İç mekânda pencereden gelen güneş ışığı tohumların çimlenip güçlü bir fideye dönüşmesi için çoğu zaman yeterli olmuyor. Bu durumda yapay ışık kaynakları imdada yetişiyor. Burada da hangi ışık kaynağını kullanacağınız önemli oluyor. İç mekânda kullanılan ışık kaynakları için oldukça enerji tüketiyoruz. Ancak bu ışık kaynaklarından pek çok frekans aralığında ışınlar çıkıyor. Bu ışınların hepsi bitki gelişiminde önemli rol oynamıyor. Yapılan araştırmalar neticesinde özellikle mavi ve kırmızı renk ışığın bitki gelişiminde önemli rol oynadığı görülmüş. Bu konuda da en iyisi LED ışık kaynakları…Mavi ışık bitkinin kök gelişimini ve yaprak gelişimini olumlu yönde etkilerken kırmızı ışık fotosentez ve kök uzamasını destekliyor. Bilindiği gibi mavi işle kırmızı renk karıştırılırsa mor renk elde edilir. Kullanıcıların çoğu mavi ile kırmızının yanısıra pembe ve mor ışık yayan LED ışıkları tercih edebiliyor.
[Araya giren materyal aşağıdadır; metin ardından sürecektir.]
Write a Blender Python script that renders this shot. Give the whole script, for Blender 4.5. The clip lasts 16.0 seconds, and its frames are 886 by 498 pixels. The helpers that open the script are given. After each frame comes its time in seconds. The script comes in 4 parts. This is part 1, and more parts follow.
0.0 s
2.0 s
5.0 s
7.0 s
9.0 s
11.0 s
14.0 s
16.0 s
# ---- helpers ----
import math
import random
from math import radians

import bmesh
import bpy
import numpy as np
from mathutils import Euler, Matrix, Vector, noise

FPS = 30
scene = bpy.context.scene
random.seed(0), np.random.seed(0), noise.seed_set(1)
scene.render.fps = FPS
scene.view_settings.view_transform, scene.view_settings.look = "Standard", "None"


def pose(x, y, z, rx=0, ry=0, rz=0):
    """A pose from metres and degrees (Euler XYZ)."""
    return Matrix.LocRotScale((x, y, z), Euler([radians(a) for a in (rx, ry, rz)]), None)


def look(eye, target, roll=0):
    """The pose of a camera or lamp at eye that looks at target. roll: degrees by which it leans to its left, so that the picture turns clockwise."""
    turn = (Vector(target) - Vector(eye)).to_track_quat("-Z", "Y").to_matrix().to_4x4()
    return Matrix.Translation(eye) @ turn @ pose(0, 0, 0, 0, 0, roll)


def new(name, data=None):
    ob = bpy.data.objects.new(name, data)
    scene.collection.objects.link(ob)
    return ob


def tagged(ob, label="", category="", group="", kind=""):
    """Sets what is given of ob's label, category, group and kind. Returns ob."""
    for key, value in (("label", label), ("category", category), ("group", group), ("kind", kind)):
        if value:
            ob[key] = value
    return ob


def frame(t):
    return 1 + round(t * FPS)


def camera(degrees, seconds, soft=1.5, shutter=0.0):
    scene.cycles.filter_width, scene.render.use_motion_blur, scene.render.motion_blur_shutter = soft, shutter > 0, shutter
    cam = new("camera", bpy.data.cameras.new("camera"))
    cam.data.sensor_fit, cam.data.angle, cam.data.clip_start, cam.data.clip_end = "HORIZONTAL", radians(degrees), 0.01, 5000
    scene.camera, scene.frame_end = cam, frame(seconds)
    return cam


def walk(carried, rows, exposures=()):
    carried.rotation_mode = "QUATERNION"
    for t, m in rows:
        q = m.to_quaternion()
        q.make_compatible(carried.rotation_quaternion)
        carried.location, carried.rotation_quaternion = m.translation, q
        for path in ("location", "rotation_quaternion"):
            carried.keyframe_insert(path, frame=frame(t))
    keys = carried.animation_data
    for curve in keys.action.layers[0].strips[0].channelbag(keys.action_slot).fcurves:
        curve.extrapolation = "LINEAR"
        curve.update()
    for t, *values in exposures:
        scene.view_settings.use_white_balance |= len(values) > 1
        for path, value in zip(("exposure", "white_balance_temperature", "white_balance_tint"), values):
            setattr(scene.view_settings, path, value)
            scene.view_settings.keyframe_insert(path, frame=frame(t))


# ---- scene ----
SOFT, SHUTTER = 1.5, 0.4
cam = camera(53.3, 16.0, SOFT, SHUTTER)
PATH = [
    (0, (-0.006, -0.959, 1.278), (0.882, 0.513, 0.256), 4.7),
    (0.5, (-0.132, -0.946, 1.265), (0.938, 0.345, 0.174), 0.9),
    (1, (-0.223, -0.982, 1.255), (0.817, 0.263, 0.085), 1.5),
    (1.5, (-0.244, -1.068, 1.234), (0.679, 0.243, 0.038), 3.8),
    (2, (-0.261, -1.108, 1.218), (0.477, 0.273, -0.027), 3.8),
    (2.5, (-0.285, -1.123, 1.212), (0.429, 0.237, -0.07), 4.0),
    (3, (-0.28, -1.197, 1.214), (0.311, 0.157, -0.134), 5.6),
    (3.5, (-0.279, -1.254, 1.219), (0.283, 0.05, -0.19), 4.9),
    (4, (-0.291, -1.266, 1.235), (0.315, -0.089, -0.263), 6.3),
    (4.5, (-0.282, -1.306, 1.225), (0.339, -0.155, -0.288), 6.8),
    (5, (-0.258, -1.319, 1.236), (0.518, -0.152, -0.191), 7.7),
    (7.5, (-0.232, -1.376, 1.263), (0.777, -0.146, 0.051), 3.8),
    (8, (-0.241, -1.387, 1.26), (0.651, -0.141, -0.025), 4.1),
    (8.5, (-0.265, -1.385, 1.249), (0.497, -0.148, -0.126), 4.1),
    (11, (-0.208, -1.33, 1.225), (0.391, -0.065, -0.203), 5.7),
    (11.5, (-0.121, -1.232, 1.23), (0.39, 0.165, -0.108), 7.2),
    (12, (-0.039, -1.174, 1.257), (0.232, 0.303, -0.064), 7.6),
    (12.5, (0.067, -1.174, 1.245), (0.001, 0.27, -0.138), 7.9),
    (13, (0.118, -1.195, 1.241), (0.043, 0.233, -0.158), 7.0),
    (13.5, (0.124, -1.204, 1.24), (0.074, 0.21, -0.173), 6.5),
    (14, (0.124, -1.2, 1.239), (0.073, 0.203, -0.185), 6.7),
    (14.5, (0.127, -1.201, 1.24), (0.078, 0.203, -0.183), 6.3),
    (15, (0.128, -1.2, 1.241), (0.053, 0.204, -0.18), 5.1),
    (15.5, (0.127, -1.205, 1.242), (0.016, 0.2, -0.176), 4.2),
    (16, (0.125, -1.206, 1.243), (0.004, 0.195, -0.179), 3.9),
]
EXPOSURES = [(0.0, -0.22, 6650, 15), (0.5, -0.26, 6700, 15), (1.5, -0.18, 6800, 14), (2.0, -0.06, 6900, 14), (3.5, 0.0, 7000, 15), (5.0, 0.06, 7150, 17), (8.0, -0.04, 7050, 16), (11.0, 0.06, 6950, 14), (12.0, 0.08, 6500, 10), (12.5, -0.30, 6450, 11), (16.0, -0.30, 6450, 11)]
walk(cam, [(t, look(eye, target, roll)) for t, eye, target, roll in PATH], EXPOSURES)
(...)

Ben de mavi ve kırmızı ışık yayan bir büyüme ışık kaynağını deneyeceğim. Yabancı dilde yayın yapan kaynaklarda pek çok ülkedeki yarı profesyonel üreticilerin bu ışıklardan kullandıklarını görüyor ve okuyorum. Ama her sorumun karşılığını bulamadığım için kendi deneyimi kendim yapacağım elbette…Sonuçları paylaşırım.